### [Task statement]
Only the lines from the start of the data to the line containing "pose from metres", both included, should be output, exactly and without pictures.
((
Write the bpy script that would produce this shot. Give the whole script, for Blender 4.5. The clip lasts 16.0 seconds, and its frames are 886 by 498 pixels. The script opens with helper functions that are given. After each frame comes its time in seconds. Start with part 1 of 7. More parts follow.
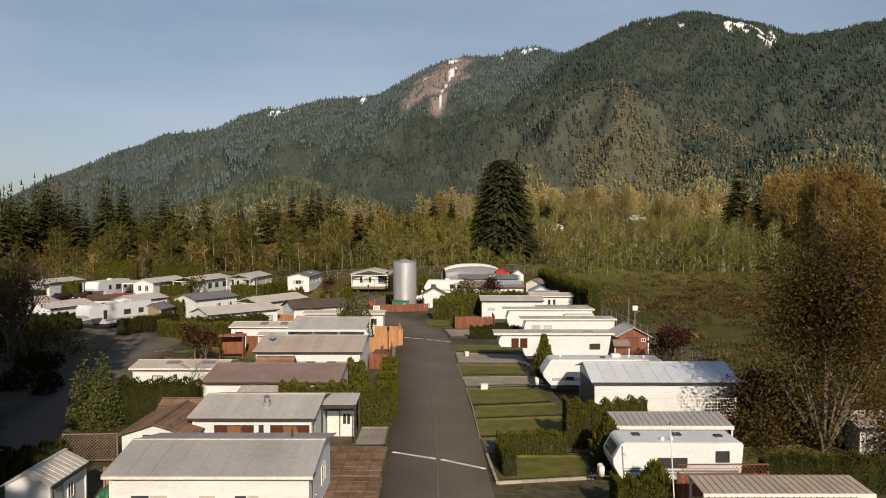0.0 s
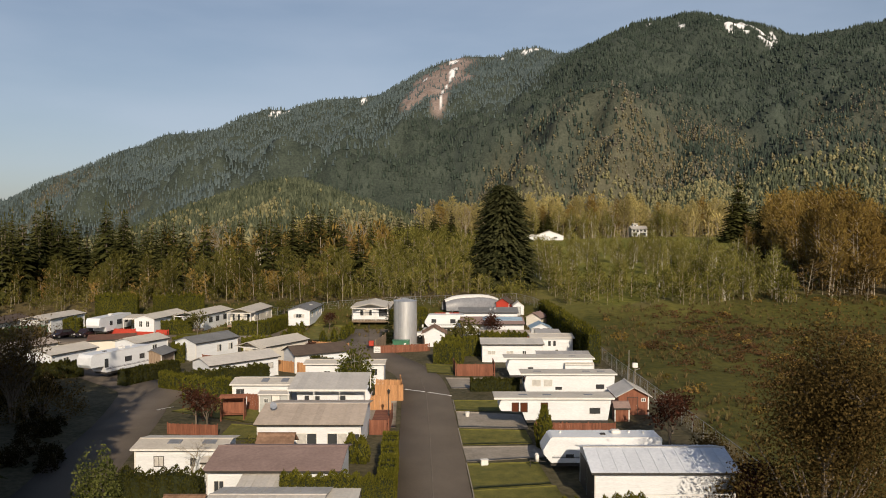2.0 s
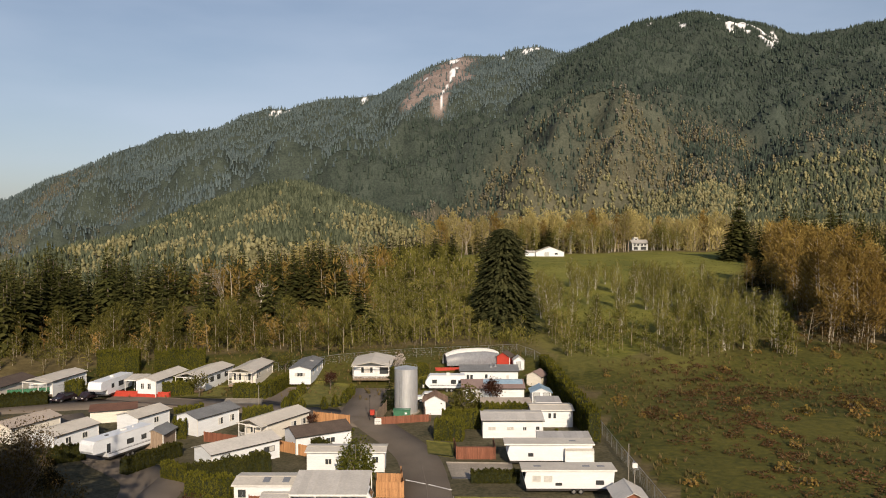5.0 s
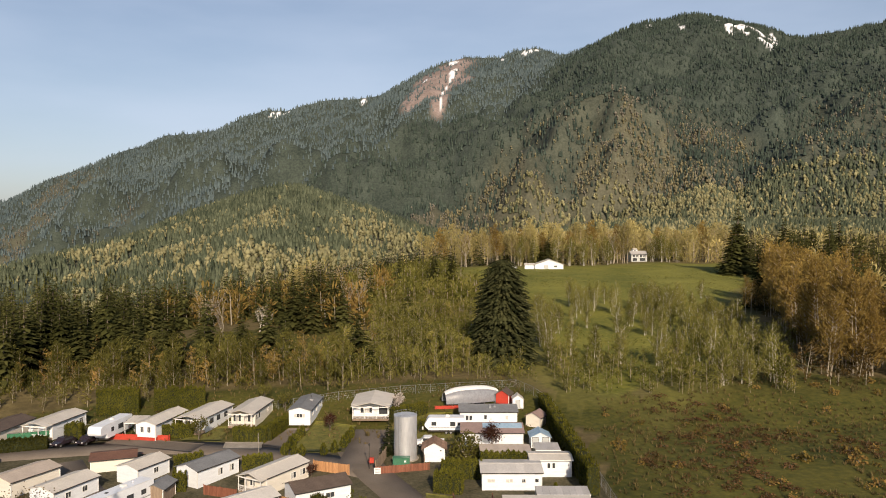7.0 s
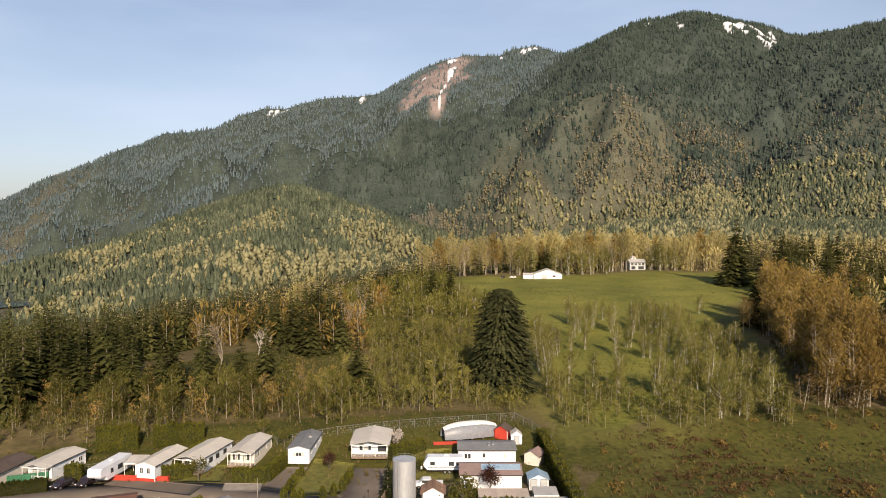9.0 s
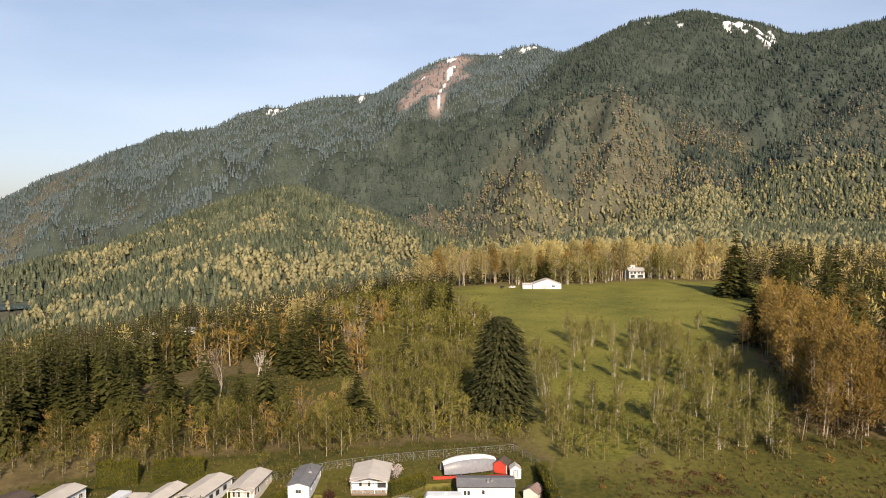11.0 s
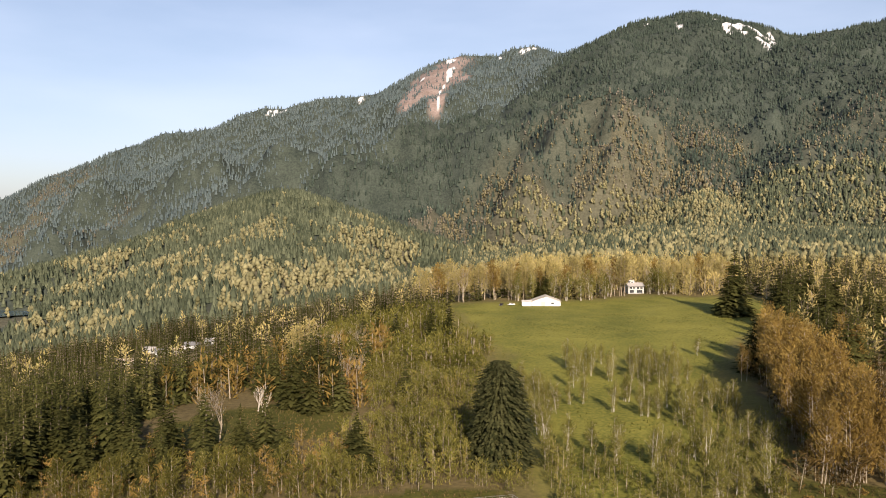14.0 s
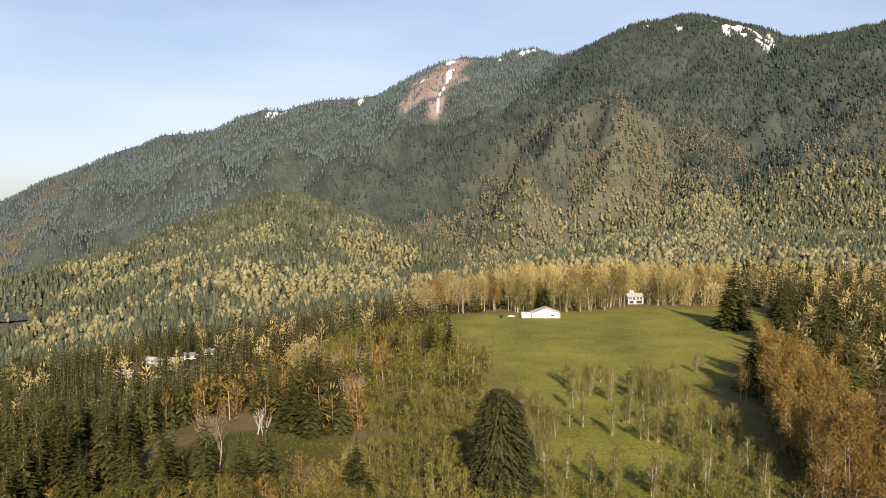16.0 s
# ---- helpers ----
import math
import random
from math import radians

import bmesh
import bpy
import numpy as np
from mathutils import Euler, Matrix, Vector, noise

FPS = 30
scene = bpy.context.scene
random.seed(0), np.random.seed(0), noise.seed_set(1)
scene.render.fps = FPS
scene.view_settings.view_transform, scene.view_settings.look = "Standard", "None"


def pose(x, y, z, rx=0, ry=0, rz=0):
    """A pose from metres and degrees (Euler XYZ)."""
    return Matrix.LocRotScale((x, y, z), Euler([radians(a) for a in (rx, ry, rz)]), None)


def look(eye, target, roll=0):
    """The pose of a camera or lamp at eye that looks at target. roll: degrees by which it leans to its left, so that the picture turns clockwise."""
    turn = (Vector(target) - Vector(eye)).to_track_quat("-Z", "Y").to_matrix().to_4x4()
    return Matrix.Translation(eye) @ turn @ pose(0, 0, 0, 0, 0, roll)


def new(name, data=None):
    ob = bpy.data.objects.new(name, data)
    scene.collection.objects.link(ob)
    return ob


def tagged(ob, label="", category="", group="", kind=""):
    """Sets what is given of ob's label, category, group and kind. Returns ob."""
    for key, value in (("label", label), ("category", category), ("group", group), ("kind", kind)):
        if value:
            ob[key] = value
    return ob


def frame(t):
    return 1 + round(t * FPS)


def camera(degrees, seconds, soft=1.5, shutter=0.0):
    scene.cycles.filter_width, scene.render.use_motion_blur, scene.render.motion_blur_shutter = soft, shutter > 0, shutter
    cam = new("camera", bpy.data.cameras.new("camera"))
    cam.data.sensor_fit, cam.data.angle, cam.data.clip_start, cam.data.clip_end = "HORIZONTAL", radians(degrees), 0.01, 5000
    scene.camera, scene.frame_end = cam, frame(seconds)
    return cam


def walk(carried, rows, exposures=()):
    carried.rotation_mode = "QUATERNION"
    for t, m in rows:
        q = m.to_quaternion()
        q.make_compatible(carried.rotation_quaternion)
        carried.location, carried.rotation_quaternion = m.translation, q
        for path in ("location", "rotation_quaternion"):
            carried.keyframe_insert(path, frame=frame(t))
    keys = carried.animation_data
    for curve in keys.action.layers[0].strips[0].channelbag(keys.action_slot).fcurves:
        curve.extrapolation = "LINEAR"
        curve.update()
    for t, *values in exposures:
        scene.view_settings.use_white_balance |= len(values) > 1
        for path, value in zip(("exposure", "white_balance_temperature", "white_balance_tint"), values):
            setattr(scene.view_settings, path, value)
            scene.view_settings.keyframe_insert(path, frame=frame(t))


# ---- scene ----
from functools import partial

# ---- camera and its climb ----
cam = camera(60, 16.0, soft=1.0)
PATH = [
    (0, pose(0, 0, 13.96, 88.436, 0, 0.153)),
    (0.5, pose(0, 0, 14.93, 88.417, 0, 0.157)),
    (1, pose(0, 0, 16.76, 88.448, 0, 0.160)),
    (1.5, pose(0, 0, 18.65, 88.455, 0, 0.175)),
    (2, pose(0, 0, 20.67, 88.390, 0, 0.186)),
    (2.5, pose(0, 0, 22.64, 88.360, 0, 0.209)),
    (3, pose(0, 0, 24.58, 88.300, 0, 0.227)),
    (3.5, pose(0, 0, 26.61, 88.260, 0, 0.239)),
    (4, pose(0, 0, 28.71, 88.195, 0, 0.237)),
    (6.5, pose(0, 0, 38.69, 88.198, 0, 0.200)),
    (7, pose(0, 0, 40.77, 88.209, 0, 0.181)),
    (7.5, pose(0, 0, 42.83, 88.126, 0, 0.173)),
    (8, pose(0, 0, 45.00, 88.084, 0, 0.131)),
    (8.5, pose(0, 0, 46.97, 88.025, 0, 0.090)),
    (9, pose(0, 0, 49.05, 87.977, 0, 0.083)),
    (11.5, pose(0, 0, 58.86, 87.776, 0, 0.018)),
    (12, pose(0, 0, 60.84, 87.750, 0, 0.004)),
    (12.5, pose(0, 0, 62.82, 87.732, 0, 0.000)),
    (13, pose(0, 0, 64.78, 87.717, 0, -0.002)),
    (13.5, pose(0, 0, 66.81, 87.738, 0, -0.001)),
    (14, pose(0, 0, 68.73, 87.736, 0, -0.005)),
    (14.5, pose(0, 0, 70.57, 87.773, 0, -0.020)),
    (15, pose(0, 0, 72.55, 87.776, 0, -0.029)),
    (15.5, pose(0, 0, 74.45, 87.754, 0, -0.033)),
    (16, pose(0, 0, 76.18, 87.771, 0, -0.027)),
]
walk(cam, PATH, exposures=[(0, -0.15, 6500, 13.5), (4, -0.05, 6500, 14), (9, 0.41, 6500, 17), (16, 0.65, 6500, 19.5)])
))
### [Result]
Write the bpy script that would produce this shot. Give the whole script, for Blender 4.5. The clip lasts 16.0 seconds, and its frames are 886 by 498 pixels. The script opens with helper functions that are given. After each frame comes its time in seconds. Start with part 1 of 7. More parts follow.
0.0 s
2.0 s
5.0 s
7.0 s
9.0 s
11.0 s
14.0 s
16.0 s
# ---- helpers ----
import math
import random
from math import radians

import bmesh
import bpy
import numpy as np
from mathutils import Euler, Matrix, Vector, noise

FPS = 30
scene = bpy.context.scene
random.seed(0), np.random.seed(0), noise.seed_set(1)
scene.render.fps = FPS
scene.view_settings.view_transform, scene.view_settings.look = "Standard", "None"


def pose(x, y, z, rx=0, ry=0, rz=0):
    """A pose from metres and degrees (Euler XYZ)."""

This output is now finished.